WHAT NEEDS TO BE DONE: Reproduce the listing below in full and without alteration, apart from its pictures.
-- Begin INFORMATION SHOWN --
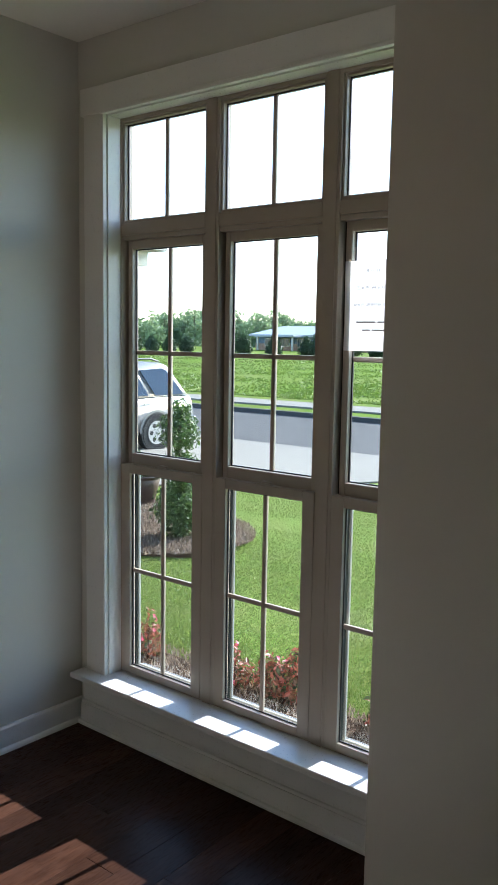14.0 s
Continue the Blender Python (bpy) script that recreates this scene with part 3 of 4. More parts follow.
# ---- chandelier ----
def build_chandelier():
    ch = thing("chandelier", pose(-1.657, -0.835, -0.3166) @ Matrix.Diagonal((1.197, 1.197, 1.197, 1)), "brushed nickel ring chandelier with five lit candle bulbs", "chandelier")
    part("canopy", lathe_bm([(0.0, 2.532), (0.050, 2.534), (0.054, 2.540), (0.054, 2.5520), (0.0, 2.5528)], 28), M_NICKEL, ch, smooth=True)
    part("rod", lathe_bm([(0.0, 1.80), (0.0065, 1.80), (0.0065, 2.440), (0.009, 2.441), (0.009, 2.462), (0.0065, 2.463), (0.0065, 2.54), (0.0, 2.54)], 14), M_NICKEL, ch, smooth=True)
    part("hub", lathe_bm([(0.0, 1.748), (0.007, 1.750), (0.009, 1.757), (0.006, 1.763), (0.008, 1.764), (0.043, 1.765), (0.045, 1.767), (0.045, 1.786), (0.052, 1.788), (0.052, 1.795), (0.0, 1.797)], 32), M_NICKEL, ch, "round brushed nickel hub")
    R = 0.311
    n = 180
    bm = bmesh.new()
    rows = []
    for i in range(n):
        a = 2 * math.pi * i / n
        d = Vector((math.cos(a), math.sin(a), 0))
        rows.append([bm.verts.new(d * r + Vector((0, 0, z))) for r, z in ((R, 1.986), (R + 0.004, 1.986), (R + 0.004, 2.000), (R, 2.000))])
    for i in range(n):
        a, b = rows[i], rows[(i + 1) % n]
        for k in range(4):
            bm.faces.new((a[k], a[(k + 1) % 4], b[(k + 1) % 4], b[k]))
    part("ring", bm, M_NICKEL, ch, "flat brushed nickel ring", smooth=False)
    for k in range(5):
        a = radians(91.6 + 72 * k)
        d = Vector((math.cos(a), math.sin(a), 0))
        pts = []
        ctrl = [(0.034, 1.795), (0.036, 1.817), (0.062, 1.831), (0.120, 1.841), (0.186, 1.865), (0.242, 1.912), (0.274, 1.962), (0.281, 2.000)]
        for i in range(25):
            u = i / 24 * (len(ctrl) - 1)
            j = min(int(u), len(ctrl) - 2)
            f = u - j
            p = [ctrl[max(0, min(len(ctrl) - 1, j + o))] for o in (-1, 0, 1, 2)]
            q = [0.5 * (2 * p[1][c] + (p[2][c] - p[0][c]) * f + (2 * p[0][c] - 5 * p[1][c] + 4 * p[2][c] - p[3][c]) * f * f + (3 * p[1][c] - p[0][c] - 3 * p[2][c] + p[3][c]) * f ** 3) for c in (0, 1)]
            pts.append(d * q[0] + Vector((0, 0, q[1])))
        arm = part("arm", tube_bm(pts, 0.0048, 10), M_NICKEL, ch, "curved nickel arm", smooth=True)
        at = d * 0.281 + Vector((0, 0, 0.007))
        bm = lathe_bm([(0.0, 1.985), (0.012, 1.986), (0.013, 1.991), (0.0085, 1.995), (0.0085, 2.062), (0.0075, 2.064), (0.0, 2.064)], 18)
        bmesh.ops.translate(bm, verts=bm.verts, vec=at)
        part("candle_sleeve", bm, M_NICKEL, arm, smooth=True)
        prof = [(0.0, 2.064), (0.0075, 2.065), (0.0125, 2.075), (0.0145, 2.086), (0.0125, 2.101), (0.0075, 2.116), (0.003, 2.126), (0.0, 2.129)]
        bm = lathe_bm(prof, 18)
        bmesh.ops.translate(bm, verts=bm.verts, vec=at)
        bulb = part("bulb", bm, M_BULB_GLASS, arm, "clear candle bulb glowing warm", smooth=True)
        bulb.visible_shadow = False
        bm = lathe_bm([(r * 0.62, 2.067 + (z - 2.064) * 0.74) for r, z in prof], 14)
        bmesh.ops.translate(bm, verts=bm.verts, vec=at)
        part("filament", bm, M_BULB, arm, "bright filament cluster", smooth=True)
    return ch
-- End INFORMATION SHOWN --
RESPONSE BELOW:
14.0 s
Continue the Blender Python (bpy) script that recreates this scene with part 3 of 4. More parts follow.
# ---- chandelier ----
def build_chandelier():
    ch = thing("chandelier", pose(-1.657, -0.835, -0.3166) @ Matrix.Diagonal((1.197, 1.197, 1.197, 1)), "brushed nickel ring chandelier with five lit candle bulbs", "chandelier")
    part("canopy", lathe_bm([(0.0, 2.532), (0.050, 2.534), (0.054, 2.540), (0.054, 2.5520), (0.0, 2.5528)], 28), M_NICKEL, ch, smooth=True)
    part("rod", lathe_bm([(0.0, 1.80), (0.0065, 1.80), (0.0065, 2.440), (0.009, 2.441), (0.009, 2.462), (0.0065, 2.463), (0.0065, 2.54), (0.0, 2.54)], 14), M_NICKEL, ch, smooth=True)
    part("hub", lathe_bm([(0.0, 1.748), (0.007, 1.750), (0.009, 1.757), (0.006, 1.763), (0.008, 1.764), (0.043, 1.765), (0.045, 1.767), (0.045, 1.786), (0.052, 1.788), (0.052, 1.795), (0.0, 1.797)], 32), M_NICKEL, ch, "round brushed nickel hub")
    R = 0.311
    n = 180
    bm = bmesh.new()
    rows = []
    for i in range(n):
        a = 2 * math.pi * i / n
        d = Vector((math.cos(a), math.sin(a), 0))
        rows.append([bm.verts.new(d * r + Vector((0, 0, z))) for r, z in ((R, 1.986), (R + 0.004, 1.986), (R + 0.004, 2.000), (R, 2.000))])
    for i in range(n):
        a, b = rows[i], rows[(i + 1) % n]
        for k in range(4):
            bm.faces.new((a[k], a[(k + 1) % 4], b[(k + 1) % 4], b[k]))
    part("ring", bm, M_NICKEL, ch, "flat brushed nickel ring", smooth=False)
    for k in range(5):
        a = radians(91.6 + 72 * k)
        d = Vector((math.cos(a), math.sin(a), 0))
        pts = []
        ctrl = [(0.034, 1.795), (0.036, 1.817), (0.062, 1.831), (0.120, 1.841), (0.186, 1.865), (0.242, 1.912), (0.274, 1.962), (0.281, 2.000)]
        for i in range(25):
            u = i / 24 * (len(ctrl) - 1)
            j = min(int(u), len(ctrl) - 2)
            f = u - j
            p = [ctrl[max(0, min(len(ctrl) - 1, j + o))] for o in (-1, 0, 1, 2)]
            q = [0.5 * (2 * p[1][c] + (p[2][c] - p[0][c]) * f + (2 * p[0][c] - 5 * p[1][c] + 4 * p[2][c] - p[3][c]) * f * f + (3 * p[1][c] - p[0][c] - 3 * p[2][c] + p[3][c]) * f ** 3) for c in (0, 1)]
            pts.append(d * q[0] + Vector((0, 0, q[1])))
        arm = part("arm", tube_bm(pts, 0.0048, 10), M_NICKEL, ch, "curved nickel arm", smooth=True)
        at = d * 0.281 + Vector((0, 0, 0.007))
        bm = lathe_bm([(0.0, 1.985), (0.012, 1.986), (0.013, 1.991), (0.0085, 1.995), (0.0085, 2.062), (0.0075, 2.064), (0.0, 2.064)], 18)
        bmesh.ops.translate(bm, verts=bm.verts, vec=at)
        part("candle_sleeve", bm, M_NICKEL, arm, smooth=True)
        prof = [(0.0, 2.064), (0.0075, 2.065), (0.0125, 2.075), (0.0145, 2.086), (0.0125, 2.101), (0.0075, 2.116), (0.003, 2.126), (0.0, 2.129)]
        bm = lathe_bm(prof, 18)
        bmesh.ops.translate(bm, verts=bm.verts, vec=at)
        bulb = part("bulb", bm, M_BULB_GLASS, arm, "clear candle bulb glowing warm", smooth=True)
        bulb.visible_shadow = False
        bm = lathe_bm([(r * 0.62, 2.067 + (z - 2.064) * 0.74) for r, z in prof], 14)
        bmesh.ops.translate(bm, verts=bm.verts, vec=at)
        part("filament", bm, M_BULB, arm, "bright filament cluster", smooth=True)
    return ch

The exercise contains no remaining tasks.